→ **WRITTEN PROBLEM**
In your copy, leave out the pictures and repeat the entries below exactly.

[START OF RECORDS FOR PROCESSING]

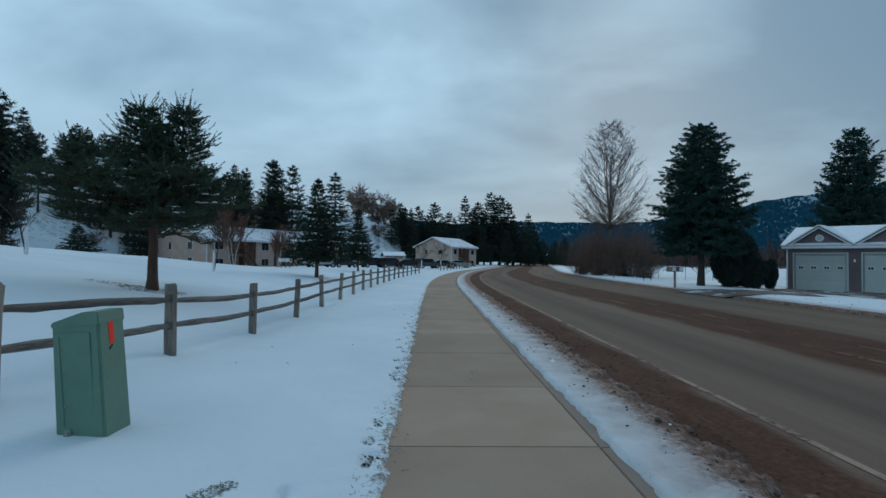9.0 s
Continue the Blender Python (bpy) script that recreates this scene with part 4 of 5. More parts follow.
def cabinet():
    """A tapered green pedestal with a sloping lid, a door seam and an orange paint mark."""
    th = thing("utility_cabinet", Matrix.Translation((BOX_X, BOX_Y, 0.245)) @ pose(0, 0, 0, 0, -4.5, BOX_TURN) @ Matrix.Diagonal((0.90, 0.90, 1.0, 1)), "green metal utility cabinet with an orange paint mark", "utility box")
    bm = bmesh.new()
    lo, hi = 0.195, 0.186
    ring = []
    for z, r, d in ((-0.12, lo, lo), (0.05, lo, lo), (0.4, lo - 0.004, lo - 0.004), (0.86, hi, hi)):
        ring.append([bm.verts.new((x * r, y * d, z)) for x, y in ((-1, -1), (1, -1), (1, 1), (-1, 1))])
    for a, b in zip(ring, ring[1:]):
        for j in range(4):
            bm.faces.new((a[j], a[(j + 1) % 4], b[(j + 1) % 4], b[j]))
    bm.faces.new(ring[-1])
    bmesh.ops.recalc_face_normals(bm, faces=bm.faces)
    up = [e for e in bm.edges if abs(e.verts[0].co.z - e.verts[1].co.z) > 0.05]
    bmesh.ops.bevel(bm, geom=up, offset=0.018, segments=3, affect="EDGES")
    body = part("body", bm, M_GREENBOX, th)
    bm = prism([(-0.189, 0.835), (0.189, 0.835), (0.191, 0.85), (0.187, 0.935), (0.06, 0.94), (-0.184, 0.875), (-0.191, 0.85)], 0.384)
    bmesh.ops.translate(bm, verts=bm.verts, vec=(0, -0.192, 0))
    bmesh.ops.bevel(bm, geom=list(bm.edges), offset=0.008, segments=2, affect="EDGES")
    part("lid", bm, M_GREENBOX, th)
    part("door", add_box(bmesh.new(), (-0.02, -0.191, 0.46), (0.27, 0.012, 0.66), (0.8, 0, 0), 0.003), M_GREENBOX, body)
    part("hinge_rib", box((-0.125, -0.198, 0.44), (0.016, 0.016, 0.66), (0.8, 0, 0), 0.004), M_GREENBOX, body)
    part("latch", add_cyl(box((-0.09, -0.205, 0.06), (0.05, 0.03, 0.06), bevel=0.006), (-0.09, -0.218, 0.06), (-0.09, -0.233, 0.06), 0.018), M_STEEL, body, "steel padlock latch")
    for z in (0.66, 0.26):
        part("screw", cyl((-0.1, -0.185, z), (-0.1, -0.206, z), 0.008, n=6), M_STEEL, body)
    part("paint_mark", box((0.188, -0.02, 0.765), (0.008, 0.07, 0.165), (3, -0.8, 0), 0.002), M_ORANGE, body, "bright orange paint stroke")
    part("paint_drip", box((0.190, -0.035, 0.655), (0.008, 0.055, 0.018), (30, -0.8, 0), 0.002), M_TWIGDARK, body)
    return th


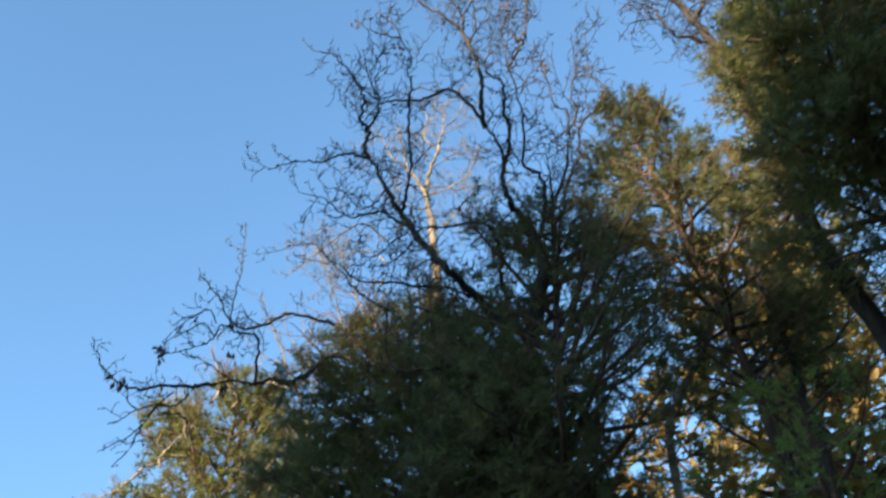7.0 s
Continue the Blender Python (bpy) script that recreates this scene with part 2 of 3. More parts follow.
def evergreen(name, base, height, radius, bottom, mat, label, seed, branches=90, per_branch=22, per_twig=28, size=0.18, lean=(0, 0),
              shape=2.0, belly=0.25, droop=0.0, trunk_r=0.14, ragged=0.10, templates=None, group="", rise=0.45, trim=1.15, core=0, core_size=0.42, wood=None, open_below=0.0, open_share=0.6):
    """A cedar: a trunk, boughs that each are a part, and a crown of many sprays. bottom: height of the lowest bough as a share.
    open_below: the share of the crown in which open_share of the sprays are missing."""
    rng = np.random.default_rng(seed)
    top = thing(name, *base, label, "tree", group)
    base = np.array(base, float)
    tip = base + np.array([lean[0], lean[1], height])
    mid = (base + tip) / 2 + np.array([0.25, 0.2, 0]) * rng.standard_normal(3)
    line = curve_through([base, mid, tip], 10)
    t = Tubes()
    t.add(line, trunk_r, 0.015, 9, 0.9, 0.04, rng)
    t.build("trunk", wood or BARK_CEDAR, top)
    frac = np.linspace(0, 1, len(line))
    org, way, siz = [], [], []
    fine = Tubes()

    def reach(u):
        """The crown's radius at a share of its height."""
        u = np.clip(u, 0, 1)
        return radius * np.minimum(1.0, 0.6 + 0.4 * u / belly) * (1 - u ** shape) ** 0.55

    def axis_at(h):
        return np.stack([np.interp(h, frac, line[:, j]) for j in range(3)], -1)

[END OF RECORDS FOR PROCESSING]

→ **RESPONSE TO THIS EXERCISE**
9.0 s
Continue the Blender Python (bpy) script that recreates this scene with part 4 of 5. More parts follow.
def cabinet():
    """A tapered green pedestal with a sloping lid, a door seam and an orange paint mark."""
    th = thing("utility_cabinet", Matrix.Translation((BOX_X, BOX_Y, 0.245)) @ pose(0, 0, 0, 0, -4.5, BOX_TURN) @ Matrix.Diagonal((0.90, 0.90, 1.0, 1)), "green metal utility cabinet with an orange paint mark", "utility box")
    bm = bmesh.new()
    lo, hi = 0.195, 0.186
    ring = []
    for z, r, d in ((-0.12, lo, lo), (0.05, lo, lo), (0.4, lo - 0.004, lo - 0.004), (0.86, hi, hi)):
        ring.append([bm.verts.new((x * r, y * d, z)) for x, y in ((-1, -1), (1, -1), (1, 1), (-1, 1))])
    for a, b in zip(ring, ring[1:]):
        for j in range(4):
            bm.faces.new((a[j], a[(j + 1) % 4], b[(j + 1) % 4], b[j]))
    bm.faces.new(ring[-1])
    bmesh.ops.recalc_face_normals(bm, faces=bm.faces)
    up = [e for e in bm.edges if abs(e.verts[0].co.z - e.verts[1].co.z) > 0.05]
    bmesh.ops.bevel(bm, geom=up, offset=0.018, segments=3, affect="EDGES")
    body = part("body", bm, M_GREENBOX, th)
    bm = prism([(-0.189, 0.835), (0.189, 0.835), (0.191, 0.85), (0.187, 0.935), (0.06, 0.94), (-0.184, 0.875), (-0.191, 0.85)], 0.384)
    bmesh.ops.translate(bm, verts=bm.verts, vec=(0, -0.192, 0))
    bmesh.ops.bevel(bm, geom=list(bm.edges), offset=0.008, segments=2, affect="EDGES")
    part("lid", bm, M_GREENBOX, th)
    part("door", add_box(bmesh.new(), (-0.02, -0.191, 0.46), (0.27, 0.012, 0.66), (0.8, 0, 0), 0.003), M_GREENBOX, body)
    part("hinge_rib", box((-0.125, -0.198, 0.44), (0.016, 0.016, 0.66), (0.8, 0, 0), 0.004), M_GREENBOX, body)
    part("latch", add_cyl(box((-0.09, -0.205, 0.06), (0.05, 0.03, 0.06), bevel=0.006), (-0.09, -0.218, 0.06), (-0.09, -0.233, 0.06), 0.018), M_STEEL, body, "steel padlock latch")
    for z in (0.66, 0.26):
        part("screw", cyl((-0.1, -0.185, z), (-0.1, -0.206, z), 0.008, n=6), M_STEEL, body)
    part("paint_mark", box((0.188, -0.02, 0.765), (0.008, 0.07, 0.165), (3, -0.8, 0), 0.002), M_ORANGE, body, "bright orange paint stroke")
    part("paint_drip", box((0.190, -0.035, 0.655), (0.008, 0.055, 0.018), (30, -0.8, 0), 0.002), M_TWIGDARK, body)
    return th


7.0 s
Continue the Blender Python (bpy) script that recreates this scene with part 2 of 3. More parts follow.
def evergreen(name, base, height, radius, bottom, mat, label, seed, branches=90, per_branch=22, per_twig=28, size=0.18, lean=(0, 0),
              shape=2.0, belly=0.25, droop=0.0, trunk_r=0.14, ragged=0.10, templates=None, group="", rise=0.45, trim=1.15, core=0, core_size=0.42, wood=None, open_below=0.0, open_share=0.6):
    """A cedar: a trunk, boughs that each are a part, and a crown of many sprays. bottom: height of the lowest bough as a share.
    open_below: the share of the crown in which open_share of the sprays are missing."""
    rng = np.random.default_rng(seed)
    top = thing(name, *base, label, "tree", group)
    base = np.array(base, float)
    tip = base + np.array([lean[0], lean[1], height])
    mid = (base + tip) / 2 + np.array([0.25, 0.2, 0]) * rng.standard_normal(3)
    line = curve_through([base, mid, tip], 10)
    t = Tubes()
    t.add(line, trunk_r, 0.015, 9, 0.9, 0.04, rng)
    t.build("trunk", wood or BARK_CEDAR, top)
    frac = np.linspace(0, 1, len(line))
    org, way, siz = [], [], []
    fine = Tubes()

    def reach(u):
        """The crown's radius at a share of its height."""
        u = np.clip(u, 0, 1)
        return radius * np.minimum(1.0, 0.6 + 0.4 * u / belly) * (1 - u ** shape) ** 0.55

    def axis_at(h):
        return np.stack([np.interp(h, frac, line[:, j]) for j in range(3)], -1)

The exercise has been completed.